The question now will be how will the ban impact urban transport flows within the city, particularly for lower and medium-income residents who rely on the okada for daily transport needs. Additionally, for okada drivers who rely on taxing for their daily income, how will they shift their labor activity and to which new activities in order to earn a living?
Promoting Alternative Transport Options
|Keke Napep (Source: Nairaland)|
As motorbikes disappeared from Maiduguri’s streets yesterday, the government was already planning means of alternative transport to address citizens complaints and concerns. It seems the city is ready to address these issues in part. Governor Kashim Shettima of Borno State has put in motion plans to deploy 7,000 keke napep (motored tricycle vehicles) as alternative means of transport (1,680 currently available). In the coming week, the government also aims to purchase 100 buses for intracity transport.
Just Scratching the Surface
Unfortunately, while the introduction of more keke napep and buses can address more immediate urban transport demands, the ban on motorbikes is unlikely to address the deeper issue — the spread and deepening of Boko Haram’s impact and influence in northern Nigeria. But as indicated by recent news reports, including a BBC article last month (“Who Are Nigeria’s Boko Haram Islamists?“) the end goal of the Boko Haram members is much deeper — to “overthrow the government and create an Islamic state”:
Boko Haram promotes a version of Islam which makes it “haram”, or forbidden, for Muslims to take part in any political or social activity associated with Western society. This includes voting in elections, wearing shirts and trousers or receiving a secular education.

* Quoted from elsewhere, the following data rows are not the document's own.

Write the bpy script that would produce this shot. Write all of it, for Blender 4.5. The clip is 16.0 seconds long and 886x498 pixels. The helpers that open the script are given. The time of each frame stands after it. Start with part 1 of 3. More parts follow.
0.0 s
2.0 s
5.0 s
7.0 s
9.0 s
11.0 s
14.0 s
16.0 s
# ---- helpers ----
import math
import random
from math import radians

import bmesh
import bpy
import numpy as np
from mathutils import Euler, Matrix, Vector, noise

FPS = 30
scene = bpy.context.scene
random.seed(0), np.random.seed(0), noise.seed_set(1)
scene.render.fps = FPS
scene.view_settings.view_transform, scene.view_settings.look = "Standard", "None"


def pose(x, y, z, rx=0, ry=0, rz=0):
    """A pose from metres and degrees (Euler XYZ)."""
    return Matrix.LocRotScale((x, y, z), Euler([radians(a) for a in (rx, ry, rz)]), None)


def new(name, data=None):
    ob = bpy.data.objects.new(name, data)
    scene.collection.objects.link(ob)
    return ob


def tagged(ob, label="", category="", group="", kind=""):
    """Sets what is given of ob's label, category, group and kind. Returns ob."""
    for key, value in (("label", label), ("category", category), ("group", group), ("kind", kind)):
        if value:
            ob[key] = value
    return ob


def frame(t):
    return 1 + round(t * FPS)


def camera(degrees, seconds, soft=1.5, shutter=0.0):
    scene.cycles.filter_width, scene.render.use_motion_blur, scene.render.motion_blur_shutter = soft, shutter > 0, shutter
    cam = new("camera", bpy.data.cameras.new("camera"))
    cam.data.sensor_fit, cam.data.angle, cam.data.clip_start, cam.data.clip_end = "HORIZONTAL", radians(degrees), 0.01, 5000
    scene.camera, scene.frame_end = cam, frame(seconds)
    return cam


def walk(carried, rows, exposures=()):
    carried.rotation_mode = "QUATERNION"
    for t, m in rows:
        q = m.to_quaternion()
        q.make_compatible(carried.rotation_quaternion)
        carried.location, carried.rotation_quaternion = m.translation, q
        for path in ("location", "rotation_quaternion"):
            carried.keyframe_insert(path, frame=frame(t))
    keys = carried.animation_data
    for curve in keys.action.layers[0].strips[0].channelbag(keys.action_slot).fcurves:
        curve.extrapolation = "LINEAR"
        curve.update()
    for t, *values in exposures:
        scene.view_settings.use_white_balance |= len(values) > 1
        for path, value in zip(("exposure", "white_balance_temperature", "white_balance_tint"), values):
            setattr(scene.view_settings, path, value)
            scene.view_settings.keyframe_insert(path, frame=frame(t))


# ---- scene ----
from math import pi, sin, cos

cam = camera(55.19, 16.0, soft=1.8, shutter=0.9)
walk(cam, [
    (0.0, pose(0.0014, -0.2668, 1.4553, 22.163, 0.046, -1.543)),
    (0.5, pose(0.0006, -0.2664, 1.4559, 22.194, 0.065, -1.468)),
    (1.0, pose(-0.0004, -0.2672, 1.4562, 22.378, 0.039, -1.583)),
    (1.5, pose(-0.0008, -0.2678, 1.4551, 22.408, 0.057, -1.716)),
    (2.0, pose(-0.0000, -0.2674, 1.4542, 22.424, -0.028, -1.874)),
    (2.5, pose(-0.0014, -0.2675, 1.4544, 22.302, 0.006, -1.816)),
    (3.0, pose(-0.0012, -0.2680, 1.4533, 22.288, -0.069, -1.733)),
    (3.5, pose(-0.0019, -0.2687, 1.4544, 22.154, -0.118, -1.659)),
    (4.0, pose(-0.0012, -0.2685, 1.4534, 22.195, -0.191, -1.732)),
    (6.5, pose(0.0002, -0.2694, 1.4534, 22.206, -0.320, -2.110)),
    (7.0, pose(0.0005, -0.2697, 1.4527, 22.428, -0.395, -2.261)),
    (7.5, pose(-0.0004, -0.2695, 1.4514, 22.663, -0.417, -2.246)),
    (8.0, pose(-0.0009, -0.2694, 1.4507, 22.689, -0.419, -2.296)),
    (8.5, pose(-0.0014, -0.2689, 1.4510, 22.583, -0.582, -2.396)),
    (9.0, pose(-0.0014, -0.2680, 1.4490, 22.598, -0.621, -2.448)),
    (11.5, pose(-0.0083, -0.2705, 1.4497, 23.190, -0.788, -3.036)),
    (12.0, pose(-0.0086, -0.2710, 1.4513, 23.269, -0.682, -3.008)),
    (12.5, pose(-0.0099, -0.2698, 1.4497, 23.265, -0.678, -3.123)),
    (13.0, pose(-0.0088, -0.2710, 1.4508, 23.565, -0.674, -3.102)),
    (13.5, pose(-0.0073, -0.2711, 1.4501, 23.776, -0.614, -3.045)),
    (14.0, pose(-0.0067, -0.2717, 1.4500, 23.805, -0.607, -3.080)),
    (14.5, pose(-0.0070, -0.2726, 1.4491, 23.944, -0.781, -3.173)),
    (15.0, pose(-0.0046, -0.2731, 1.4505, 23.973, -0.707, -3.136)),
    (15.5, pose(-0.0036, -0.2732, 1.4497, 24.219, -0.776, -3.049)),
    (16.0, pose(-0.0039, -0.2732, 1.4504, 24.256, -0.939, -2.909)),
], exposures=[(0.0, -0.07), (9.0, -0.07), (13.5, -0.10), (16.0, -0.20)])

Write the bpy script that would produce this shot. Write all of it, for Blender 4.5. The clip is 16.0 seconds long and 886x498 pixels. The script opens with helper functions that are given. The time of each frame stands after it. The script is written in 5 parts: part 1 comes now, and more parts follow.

Boko Haram regards the Nigerian state as being run by non-believers, even when the country had a Muslim president. Since the Sokoto caliphate, which ruled parts of what is now northern Nigeria, Niger and southern Cameroon, fell under British control in 1903, there has been resistance among the area’s Muslims to Western education.
Many Muslim families still refuse to send their children to government-run “Western schools,” a problem compounded by the ruling elite which does not see education as a priority.
The threat [of Boko Haram] it poses is unlikely to disappear: Poverty-stricken northern Nigeria has a history of spawning groups similar to Boko Haram.
Analysts believe the threat will disappear only if the Nigerian government manages to reduce the region’s chronic poverty, and builds an education system which gains the support of local Muslims. –BBC News, “Who Are Nigeria’s Boko Haram Islamists?”